* START Material *

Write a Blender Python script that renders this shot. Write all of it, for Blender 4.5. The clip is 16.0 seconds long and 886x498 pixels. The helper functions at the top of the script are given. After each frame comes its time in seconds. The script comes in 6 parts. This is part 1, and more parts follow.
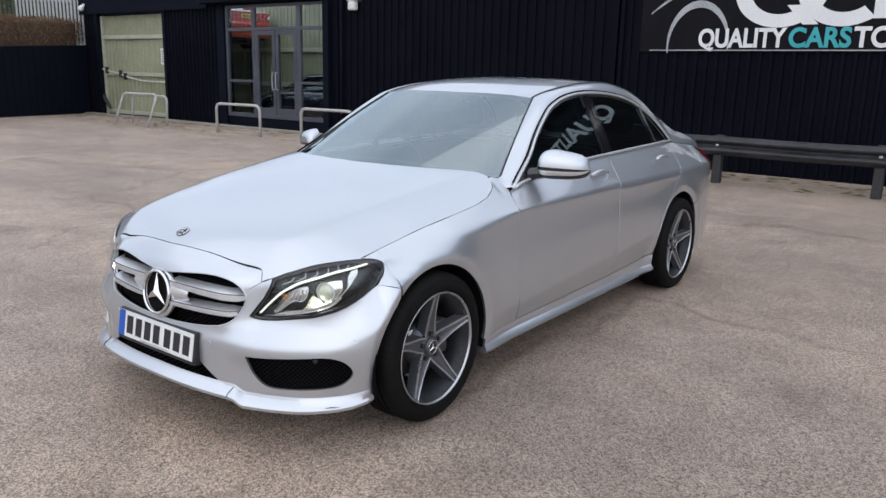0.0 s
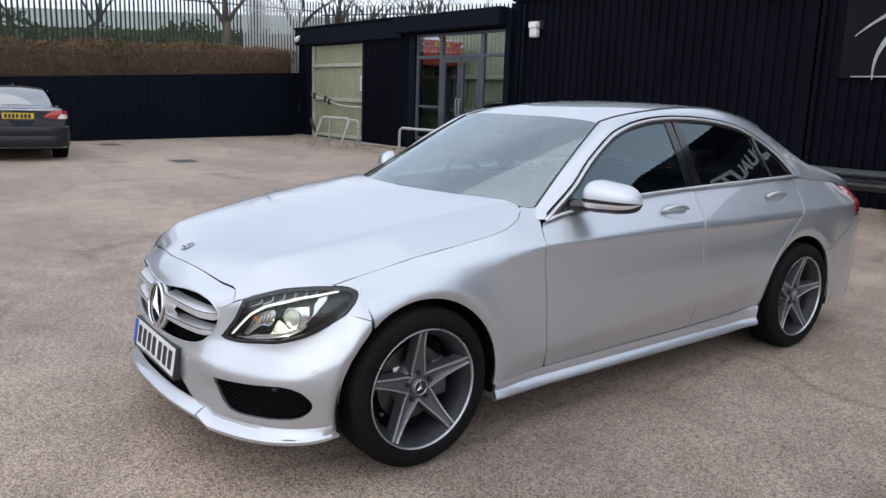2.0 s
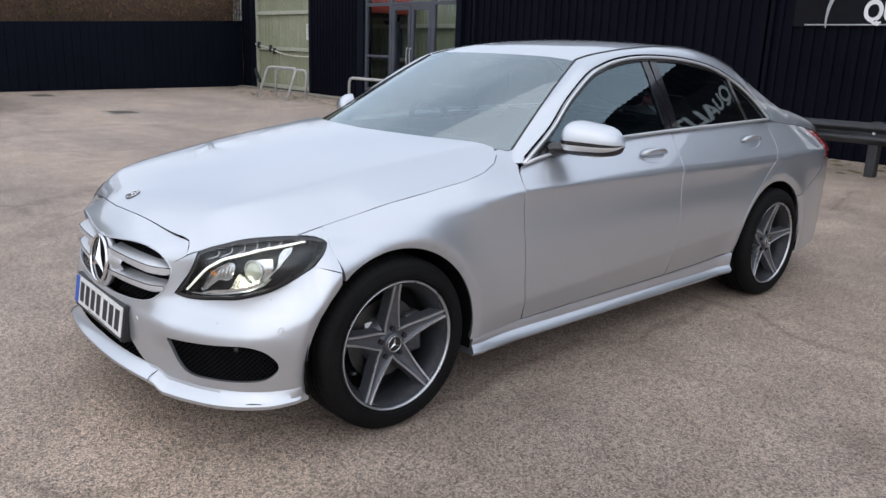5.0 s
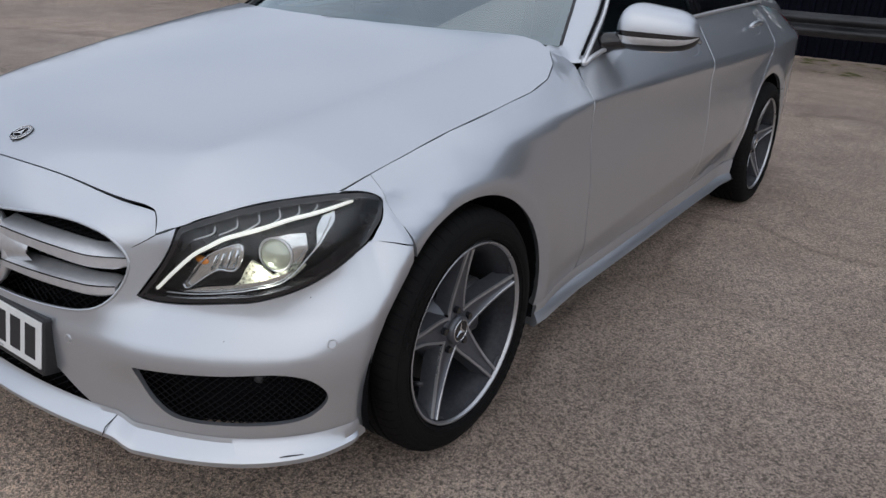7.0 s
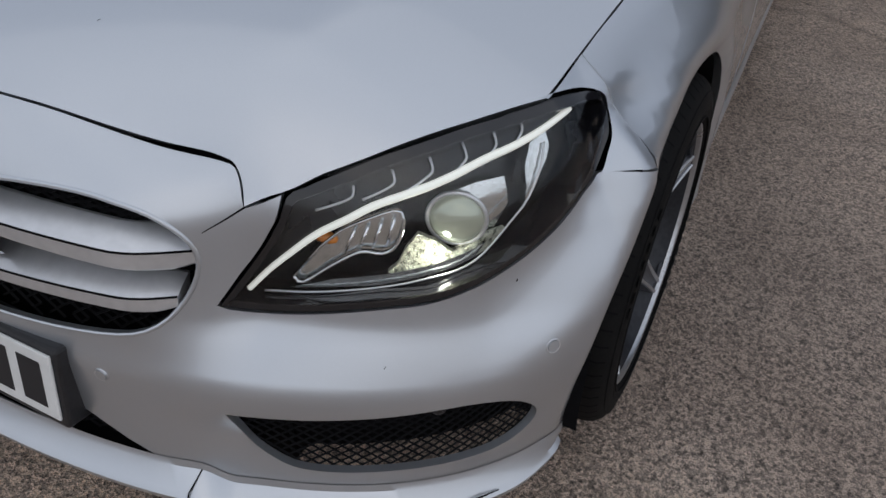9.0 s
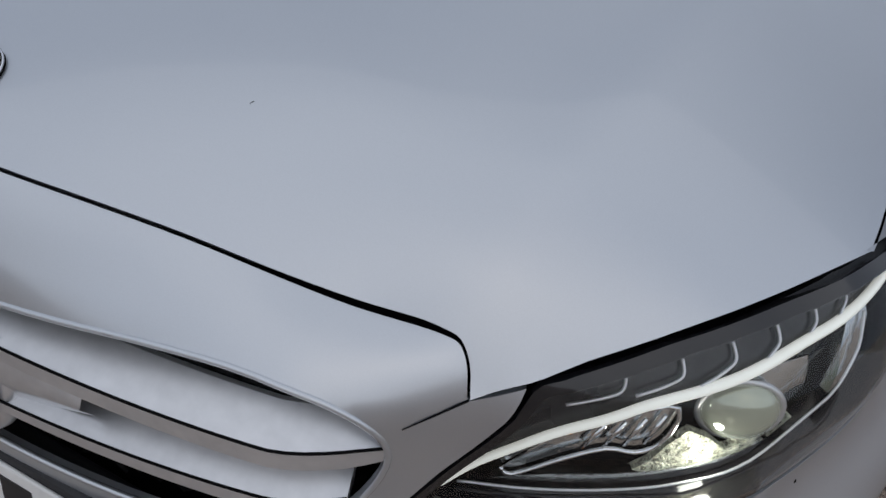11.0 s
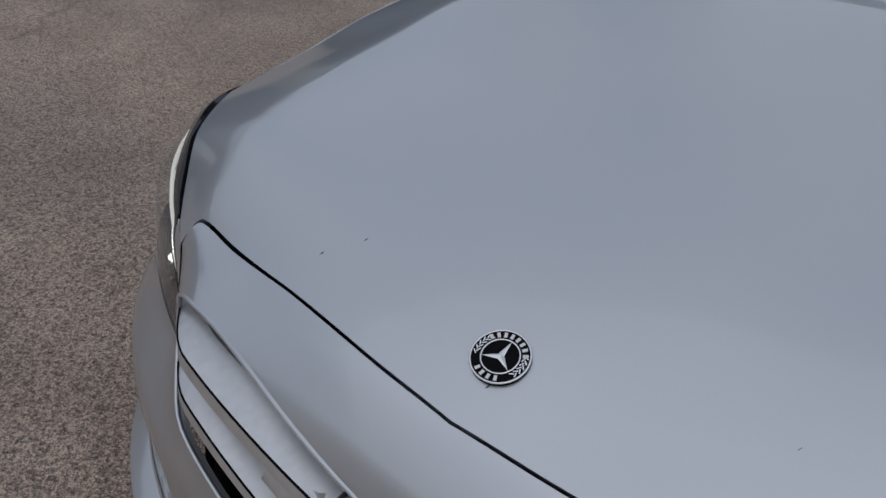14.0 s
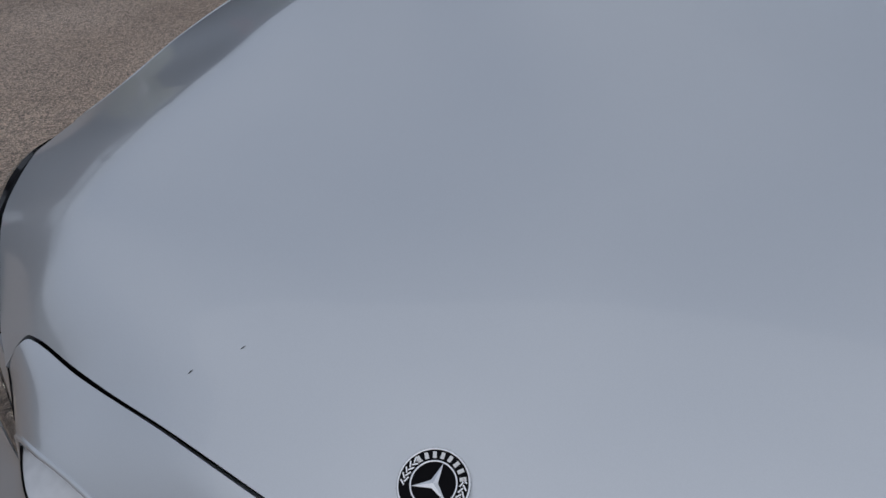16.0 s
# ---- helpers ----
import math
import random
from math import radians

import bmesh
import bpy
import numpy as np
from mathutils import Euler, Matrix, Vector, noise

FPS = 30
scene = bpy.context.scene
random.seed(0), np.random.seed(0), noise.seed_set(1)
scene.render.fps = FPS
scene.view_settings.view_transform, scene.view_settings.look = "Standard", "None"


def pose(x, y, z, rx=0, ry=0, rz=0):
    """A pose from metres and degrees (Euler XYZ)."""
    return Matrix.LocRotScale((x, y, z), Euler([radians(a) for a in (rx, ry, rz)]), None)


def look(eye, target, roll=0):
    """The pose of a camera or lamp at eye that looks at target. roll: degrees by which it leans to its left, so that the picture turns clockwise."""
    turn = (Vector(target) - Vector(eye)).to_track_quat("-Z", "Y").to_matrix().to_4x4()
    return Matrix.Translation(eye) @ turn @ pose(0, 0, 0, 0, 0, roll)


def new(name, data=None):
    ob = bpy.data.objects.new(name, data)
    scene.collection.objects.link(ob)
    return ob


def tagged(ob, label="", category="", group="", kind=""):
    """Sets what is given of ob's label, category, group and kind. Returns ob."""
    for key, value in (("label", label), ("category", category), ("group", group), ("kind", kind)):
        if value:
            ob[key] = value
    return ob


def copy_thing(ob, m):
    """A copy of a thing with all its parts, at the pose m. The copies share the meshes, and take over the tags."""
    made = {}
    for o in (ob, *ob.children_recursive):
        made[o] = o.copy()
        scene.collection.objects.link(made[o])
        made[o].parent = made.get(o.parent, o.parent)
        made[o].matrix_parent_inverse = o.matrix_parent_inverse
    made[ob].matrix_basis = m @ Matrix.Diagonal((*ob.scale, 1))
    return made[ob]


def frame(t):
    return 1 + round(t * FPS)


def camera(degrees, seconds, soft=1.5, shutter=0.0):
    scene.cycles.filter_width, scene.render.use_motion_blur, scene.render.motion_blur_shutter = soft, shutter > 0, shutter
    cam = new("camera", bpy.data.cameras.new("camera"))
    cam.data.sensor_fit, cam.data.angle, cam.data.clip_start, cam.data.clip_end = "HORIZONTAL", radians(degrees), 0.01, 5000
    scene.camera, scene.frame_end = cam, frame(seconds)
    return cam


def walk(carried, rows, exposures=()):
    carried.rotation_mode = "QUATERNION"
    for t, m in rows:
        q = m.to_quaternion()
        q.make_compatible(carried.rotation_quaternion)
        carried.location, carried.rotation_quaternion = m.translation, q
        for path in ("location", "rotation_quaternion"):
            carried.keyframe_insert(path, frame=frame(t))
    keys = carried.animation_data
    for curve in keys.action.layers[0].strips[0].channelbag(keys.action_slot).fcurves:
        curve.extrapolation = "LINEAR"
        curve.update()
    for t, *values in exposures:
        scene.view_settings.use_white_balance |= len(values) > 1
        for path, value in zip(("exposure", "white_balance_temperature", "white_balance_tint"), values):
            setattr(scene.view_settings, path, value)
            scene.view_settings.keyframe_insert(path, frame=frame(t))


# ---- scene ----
cam = camera(60.3, 16.0)
PATH = [
    (0, (2.744, -2.454, 1.464), (1.574, -0.895, 1.018), 1.4),
    (0.5, (2.843, -2.199, 1.483), (1.638, -0.667, 1.036), 2.1),
    (1, (2.994, -1.98, 1.491), (1.622, -0.595, 1.044), 1.6),
    (1.5, (3.09, -1.803, 1.483), (1.595, -0.545, 1.054), 1.6),
    (2, (3.16, -1.671, 1.45), (1.602, -0.48, 1.059), 1.9),
    (2.5, (3.369, -1.602, 1.438), (1.779, -0.448, 1.067), 2.1),
    (3, (3.492, -1.571, 1.432), (1.905, -0.41, 1.063), 2.1),
    (3.5, (3.51, -1.556, 1.421), (1.939, -0.371, 1.061), 2.1),
    (4, (3.451, -1.56, 1.412), (1.918, -0.329, 1.05), 2.2),
    (4.5, (3.234, -1.59, 1.383), (1.729, -0.331, 0.992), 2.3),
    (4.7, (3.112, -1.611, 1.377), (1.625, -0.349, 0.933), 2.2),
    (6.8, (1.934, -1.515, 1.273), (0.838, 0.006, 0.576), 2.6),
    (7, (1.818, -1.479, 1.254), (0.761, 0.048, 0.511), 2.7),
    (7.5, (1.564, -1.346, 1.229), (0.478, 0.108, 0.389), 1.2),
    (8, (1.343, -1.26, 1.2), (0.329, 0.163, 0.227), 1.1),
    (8.2, (1.262, -1.251, 1.197), (0.327, 0.185, 0.165), 1.2),
    (10.3, (0.753, -0.981, 1.144), (0.2, 0.363, -0.23), 3.1),
    (10.5, (0.711, -0.978, 1.149), (0.153, 0.382, -0.207), 4.1),
    (11, (0.604, -0.983, 1.161), (0.054, 0.417, -0.157), 7.7),
    (11.5, (0.581, -1.008, 1.122), (-0.18, 0.459, -0.004), 6.3),
    (12, (0.495, -1.029, 1.16), (-0.289, 0.429, 0.037), 7.9),
    (12.5, (0.418, -1.035, 1.194), (-0.404, 0.392, 0.06), 8.3),
    (13, (0.369, -1.053, 1.206), (-0.546, 0.352, 0.116), 7.9),
    (13.5, (0.329, -1.072, 1.216), (-0.671, 0.308, 0.171), 7.9),
    (14, (0.282, -1.084, 1.227), (-0.767, 0.28, 0.208), 7.3),
    (14.5, (0.234, -1.086, 1.238), (-0.796, 0.29, 0.216), 6.5),
    (15, (0.177, -1.047, 1.242), (-0.713, 0.39, 0.172), 5.0),
    (15.5, (0.151, -1.005, 1.244), (-0.643, 0.465, 0.145), 5.1),
    (16, (0.158, -0.97, 1.268), (-0.55, 0.55, 0.178), 4.7),
]
walk(cam, [(t, look(eye, target, roll)) for t, eye, target, roll in PATH], exposures=[(0, 0.35), (4.7, 0.34), (6.8, -0.15), (7.5, -0.37), (8.2, -0.55), (10.3, -0.55), (12, -0.87), (14, -0.82), (15, -0.68), (16, -0.75)])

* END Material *

## The task
Of the lines above, how many hold the string "soft"? Answer with only the number.

## Written response
2